Черная смерть - страница 4

стр.

Учеником Мечникова был также Даниил Кириллович Заболотный.

III

Весь город провожал студентов-добровольцев. Газеты пестрели напутствиями: «Счастливого пути, патриоты! Ждем вас победителями!». В уличных витринах были выставлены фотографии отъезжавших. На улице их узнавали прохожие, вездесущие мальчишки стайками гонялись за ними.

Перед самым отъездом в актовом зале университета собрались профессора и студенты. Собрание открыл Курлов. Он призвал студентов отдать все силы борьбе с «черной смертью» и остановить ее страшное шествие.

Добровольцы уезжали утром следующего дня. В разношерстной толпе провожавших то и дело мелькала курловская бородка. Профессор был обвешан свертками, словно рождественский дед.

— Я вам, господа, подарочки купил! На дорогу. Берегите, берегите себя! И помните: погибнуть — не доблесть, надо победить!

Раздался свисток. Заиграл духовой оркестр. Под звуки походного марша поезд медленно тронулся в путь.

Прощай, Томск!

Мерно стучат колеса. Каждый по-своему переживает отъезд: одни молчат, другие что-то насвистывают, третьи перекладывают вещи….

Стоя у окна, Бутовский смотрит, как навстречу бегут ели, кедры и пихты, припорошенные первым снежком.

В сутолоке сборов он забыл о своих близких, а теперь перед ним возникла опрятная комнатка матери, старинный киот, перед которым всегда теплился огонек лампады…

Бутовский родился в семье сельского священника. Он успешно закончил курс духовной семинарии, отлично сдал выпускные экзамены. Но никто не подозревал, что он знаком с трудами Чернышевского, Белинского, Герцена, Писарева, увлекается естественными науками. Нет, юношу не прельщала духовная академия, о которой мечтал отец.

Отвлеченной, далекой от действительности была семинарская наука. А за толстыми стенами семинарии кипела жизнь, никак не походившая на то, о чем говорилось в пожелтевших от времени богословских трактатах.

Миша твердо заявил отцу:

— Хочу в Томский университет.
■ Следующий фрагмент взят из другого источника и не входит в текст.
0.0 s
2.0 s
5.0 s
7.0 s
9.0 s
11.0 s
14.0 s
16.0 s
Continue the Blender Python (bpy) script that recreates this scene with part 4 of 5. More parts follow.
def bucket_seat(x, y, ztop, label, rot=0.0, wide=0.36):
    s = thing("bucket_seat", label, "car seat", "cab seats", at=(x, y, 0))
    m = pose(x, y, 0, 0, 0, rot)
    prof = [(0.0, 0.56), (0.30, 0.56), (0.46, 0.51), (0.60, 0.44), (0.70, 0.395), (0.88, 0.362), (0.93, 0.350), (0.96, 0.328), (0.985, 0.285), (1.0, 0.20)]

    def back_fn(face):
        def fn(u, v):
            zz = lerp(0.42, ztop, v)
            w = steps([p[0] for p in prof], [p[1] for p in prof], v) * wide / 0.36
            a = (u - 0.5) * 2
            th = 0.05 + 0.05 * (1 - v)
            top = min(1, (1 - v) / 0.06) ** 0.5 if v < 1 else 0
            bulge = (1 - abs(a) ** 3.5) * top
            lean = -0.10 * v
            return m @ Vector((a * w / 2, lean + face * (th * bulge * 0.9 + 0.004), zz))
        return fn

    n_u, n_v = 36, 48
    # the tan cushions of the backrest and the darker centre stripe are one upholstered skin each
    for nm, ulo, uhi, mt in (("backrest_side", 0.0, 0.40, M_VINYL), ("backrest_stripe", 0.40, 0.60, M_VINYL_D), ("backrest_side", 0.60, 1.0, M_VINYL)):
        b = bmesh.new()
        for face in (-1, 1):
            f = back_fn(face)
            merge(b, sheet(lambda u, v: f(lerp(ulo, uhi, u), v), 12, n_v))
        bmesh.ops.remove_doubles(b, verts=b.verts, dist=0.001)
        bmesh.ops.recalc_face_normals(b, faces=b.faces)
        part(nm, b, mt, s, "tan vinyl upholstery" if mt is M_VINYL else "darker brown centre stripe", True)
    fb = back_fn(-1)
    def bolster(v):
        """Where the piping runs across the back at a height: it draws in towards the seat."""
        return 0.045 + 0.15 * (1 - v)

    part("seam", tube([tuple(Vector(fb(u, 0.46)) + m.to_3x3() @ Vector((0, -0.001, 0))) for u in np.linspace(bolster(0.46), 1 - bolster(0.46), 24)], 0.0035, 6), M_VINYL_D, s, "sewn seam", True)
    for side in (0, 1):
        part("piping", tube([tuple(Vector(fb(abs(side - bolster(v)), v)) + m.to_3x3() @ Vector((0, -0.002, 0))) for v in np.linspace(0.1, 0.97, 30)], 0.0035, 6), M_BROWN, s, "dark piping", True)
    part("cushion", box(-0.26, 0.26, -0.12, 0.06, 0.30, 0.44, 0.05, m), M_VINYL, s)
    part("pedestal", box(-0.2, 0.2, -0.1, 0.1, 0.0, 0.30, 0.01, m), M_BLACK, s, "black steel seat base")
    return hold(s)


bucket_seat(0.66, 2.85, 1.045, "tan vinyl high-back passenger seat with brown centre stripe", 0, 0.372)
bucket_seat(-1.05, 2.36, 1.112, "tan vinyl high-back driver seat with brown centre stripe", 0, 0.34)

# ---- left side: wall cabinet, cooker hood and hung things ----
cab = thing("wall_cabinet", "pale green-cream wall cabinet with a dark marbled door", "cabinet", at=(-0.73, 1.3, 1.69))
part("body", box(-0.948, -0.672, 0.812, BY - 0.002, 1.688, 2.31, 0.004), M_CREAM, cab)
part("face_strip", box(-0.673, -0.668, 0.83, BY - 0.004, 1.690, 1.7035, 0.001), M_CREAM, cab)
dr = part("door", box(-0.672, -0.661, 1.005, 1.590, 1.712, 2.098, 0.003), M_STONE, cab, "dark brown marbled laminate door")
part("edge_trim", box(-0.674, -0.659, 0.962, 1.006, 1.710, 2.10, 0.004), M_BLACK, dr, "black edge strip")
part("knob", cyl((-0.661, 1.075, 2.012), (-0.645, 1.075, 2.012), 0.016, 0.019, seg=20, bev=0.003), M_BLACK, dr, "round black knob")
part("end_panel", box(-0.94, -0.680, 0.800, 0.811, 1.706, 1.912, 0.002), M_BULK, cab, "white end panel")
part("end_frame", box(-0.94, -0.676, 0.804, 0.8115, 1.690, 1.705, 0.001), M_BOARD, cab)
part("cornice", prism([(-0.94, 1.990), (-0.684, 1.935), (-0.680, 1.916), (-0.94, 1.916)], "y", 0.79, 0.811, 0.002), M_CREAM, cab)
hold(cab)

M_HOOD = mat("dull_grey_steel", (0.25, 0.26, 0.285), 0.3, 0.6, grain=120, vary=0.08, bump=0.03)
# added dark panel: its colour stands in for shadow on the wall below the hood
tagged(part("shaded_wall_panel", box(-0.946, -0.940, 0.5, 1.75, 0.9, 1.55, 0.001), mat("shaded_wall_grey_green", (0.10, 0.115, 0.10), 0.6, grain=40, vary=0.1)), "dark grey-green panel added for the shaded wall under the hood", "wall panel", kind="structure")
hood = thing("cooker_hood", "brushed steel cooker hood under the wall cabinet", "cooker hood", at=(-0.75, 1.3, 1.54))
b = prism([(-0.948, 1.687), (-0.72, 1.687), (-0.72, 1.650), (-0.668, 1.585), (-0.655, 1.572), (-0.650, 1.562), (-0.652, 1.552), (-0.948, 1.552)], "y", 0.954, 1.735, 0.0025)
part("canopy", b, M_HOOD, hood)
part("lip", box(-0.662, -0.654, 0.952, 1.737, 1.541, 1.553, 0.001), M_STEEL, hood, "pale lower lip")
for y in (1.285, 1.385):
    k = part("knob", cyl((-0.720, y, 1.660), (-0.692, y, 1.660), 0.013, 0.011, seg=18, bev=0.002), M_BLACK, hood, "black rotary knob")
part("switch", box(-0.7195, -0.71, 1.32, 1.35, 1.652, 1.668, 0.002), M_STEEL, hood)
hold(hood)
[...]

Не калечить людей, а лечить.

IV

Около Красноярска студенты увидели первый эшелон с беженцами из Маньчжурии. В Иркутске встретили второй. Перрон был заполнен людьми, вырвавшимися из когтей «черной смерти».

— Вы в Харбин?! Да ведь там чума!..

Ранним теплым утром первого декабря питомцы Томского университета прибыли в Харбин.
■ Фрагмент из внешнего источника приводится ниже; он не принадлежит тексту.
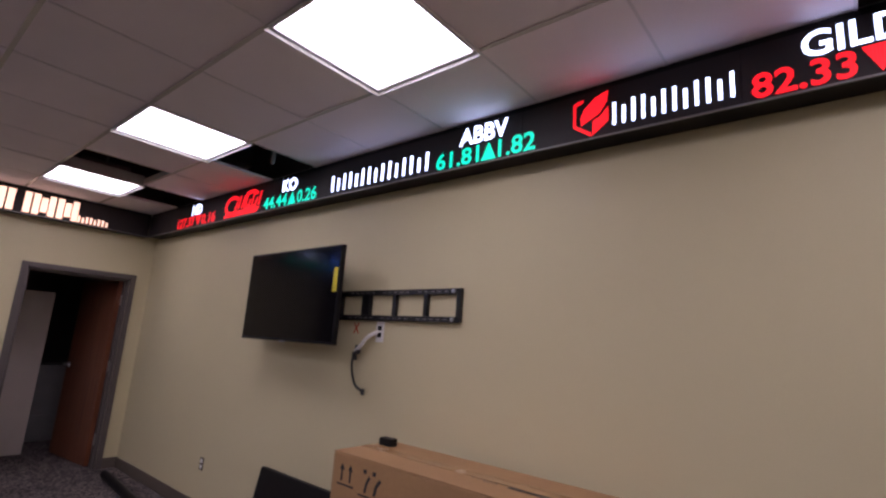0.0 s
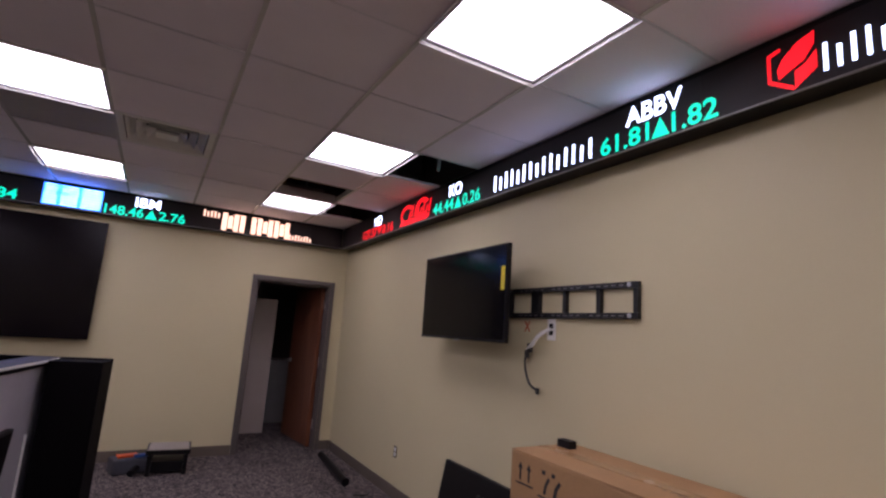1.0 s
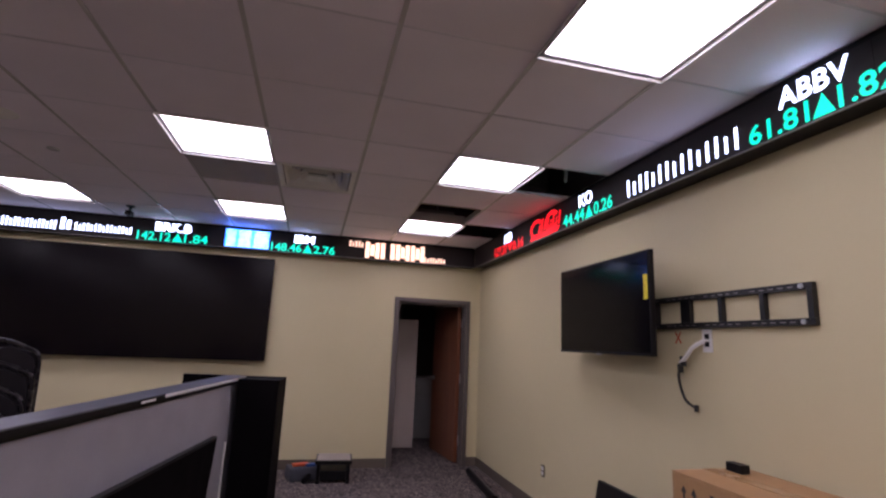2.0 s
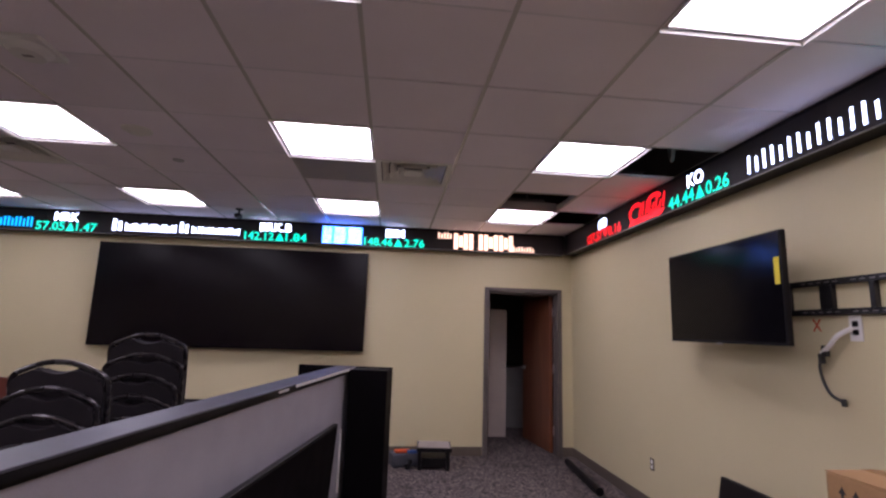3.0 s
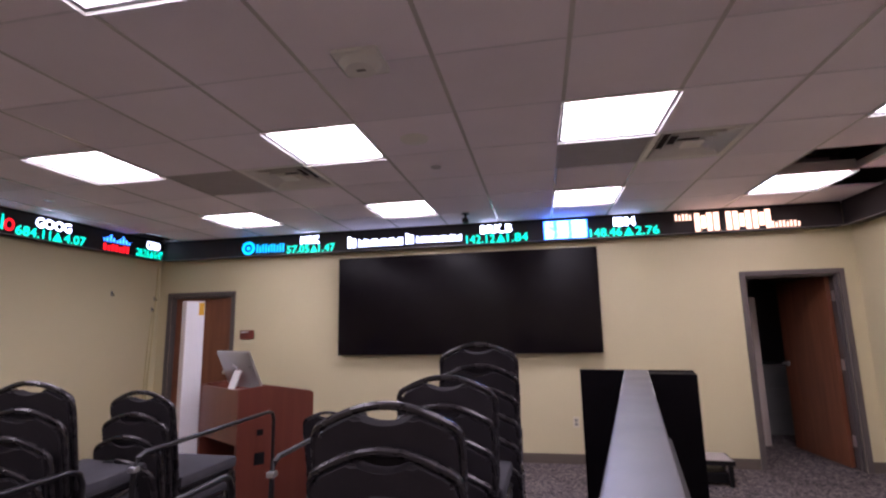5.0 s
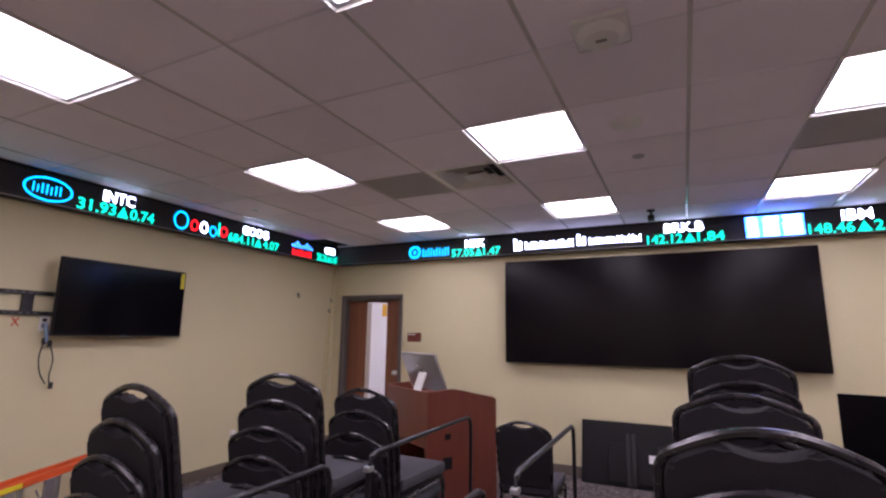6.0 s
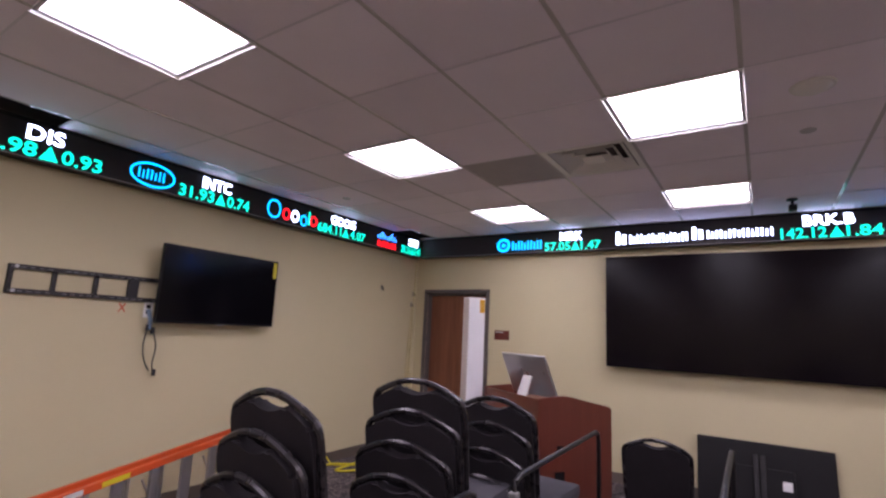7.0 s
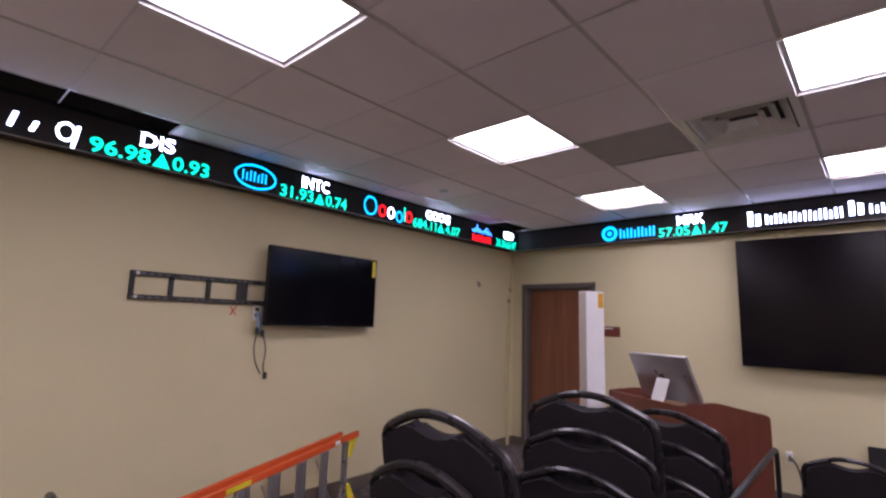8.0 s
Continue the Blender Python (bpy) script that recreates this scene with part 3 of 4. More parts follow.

Выйдя на безлюдную привокзальную площадь, Бутовский сделал первую запись в карманной книжечке: «Не опасность пугает нас, — нет, а серьезность положения и недостаточность нашей подготовки: ведь мы еще не врачи…».

Студентов поселили в небольшом двухэтажном здании с протекающей крышей и выбитыми стеклами. Углы мрачных и холодных комнат были затканы паутиной.

— Средств нет, господа. Борьба с чумой находится еще в стадии организации… — оправдывался сопровождавший группу представитель Китайско-Восточной железной дороги. — Ежели вам не угодно тут, я доложу управляющему дороги…

— Да, да, сделайте одолжение! — оборвал его Бутовский и обернулся к товарищам. — А пока засучивайте рукава, будем наводить порядок!



Б. М. Паллон и М. К. Бутовский


В тот же день в их так называемой штаб-квартире появился неожиданный гость.

— Честь имею представиться! Доктор Михель, тоже сегодня приехал. Меня зовут Владимир Мартынович, — продолжал он, осматриваясь. — …Не очень уютно, но ничего. И я живу тут неподалеку. Вам, разумеется, интересно, что делается в городе? Вечером совещание, там все и узнаем. А пока, господа, предлагаю пройтись по улицам, посмотреть….

Харбин в то время был еще совсем молод. Центральную часть города занимал Новый Харбин, население которого составляли главным образом европейцы. Большие каменные дома принадлежали богатым купцам и чиновникам Китайско-Восточной железной дороги.

В китайской части Харбина — Городе-Пристани — поражала вопиющая нищета. Здесь в приземистых, саманного типа, постройках — фанзах — ютилась беднота, нещадно эксплуатируемая иностранными промышленниками. Почти все окна в фанзах были заклеены промасленной бумагой, сквозь которую едва пробивался свет. Еще более безотрадную картину представляла восточная часть города — Старый Харбин и пригород Модягоу. Слепленные из самана или дощатые мазанки жались одна к другой, образуя косые переулки.